Melampaui Kebebasan Beragama?
Zainal Abidin Bagir – 3 Agustus 2017
~ Tinjauan terhadap buku Elizabeth Shakman Hurd, Beyond Religious Freedom: The New Global Politics of Religion, Princeton & Oxford: Princeton University Press, 2015, xvi+200 halaman.
Dalam sekitar dua dasawarsa terakhir, dengan makin pentingnya posisi agama dalam politik internasional maupun nasional di banyak negara, wacana mengenai Kebebasan Beragama dan Berkeyakinan (KBB) berkembang lebih pesat. Di Indonesia, wacana KBB menguat setelah Amandemen UUD 1945 menambahkan satu bab khusus yang komprehensif mengenai Hak Asasi Manusia (HAM). Advokasi untuk KBB di Indonesia pun turut menguat dalam satu dasawarsa mutakhir ketika makin banyak terjadi kasus “penodaan agama”, rumah ibadah, maupun hak sipil kelompok-kelompok keagamaan tertentu.
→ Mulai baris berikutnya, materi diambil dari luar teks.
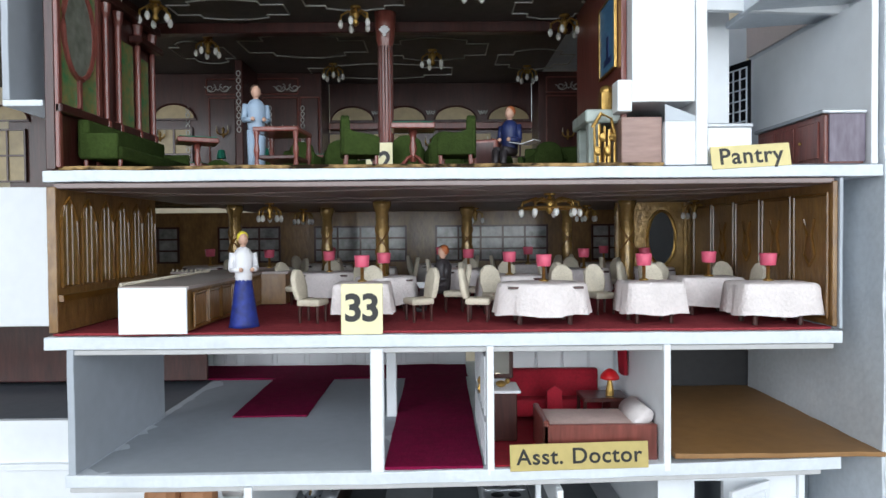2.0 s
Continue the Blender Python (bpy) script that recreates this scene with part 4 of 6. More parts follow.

Bersamaan dengan itu, wacana kritis atas KBB juga menguat. Meskipun kritik atas KBB, atau HAM secara umum, telah berusia setua ide ini, genre kritik yang baru muncul belakangan ini memiliki beberapa karakter khusus. Genre baru ini diwakili antara lain oleh buku yang dibahas di sini, Beyond Religious Freedom, juga karya-karya dengan judul seperti Politics of Religious Freedom (eds. Winnifred F. Sullivan, Elizabeth S. Hurd, Saba Mahmood, dan Peter G. Danchin, 2015), Problematizing Religious Freedom (Arvind Sharma, 2011), atau The Impossibility of Religious Freedom (Winnifred Sullivan, 2005).
Tiga bentuk “agama”
Buku Elizabeth Shakman Hurd, Beyond Religious Freedom, melihat KBB sebagai bagian dari politik agama global. Sebagai alat analisis utamanya, Hurd membedakan tiga ranah, atau bentuk, agama, yaitu agama yang diregulasi (governed religion), agama yang dikaji para sarjana (expert religion), dan agama sehari-hari yang dipraktikkan oleh kaum beragama (lived religion). Pembedaan ini merupakan pondasi dari argumen Hurd. Satu hal terpenting yang segera muncul dari tipologi ini adalah kesadaran bahwa agama—khususnya dalam dua bentuk yang pertama—merupakan hasil konstruksi. Hurd amat kritis pada yang pertama, dan tampak bersimpati pada yang terakhir.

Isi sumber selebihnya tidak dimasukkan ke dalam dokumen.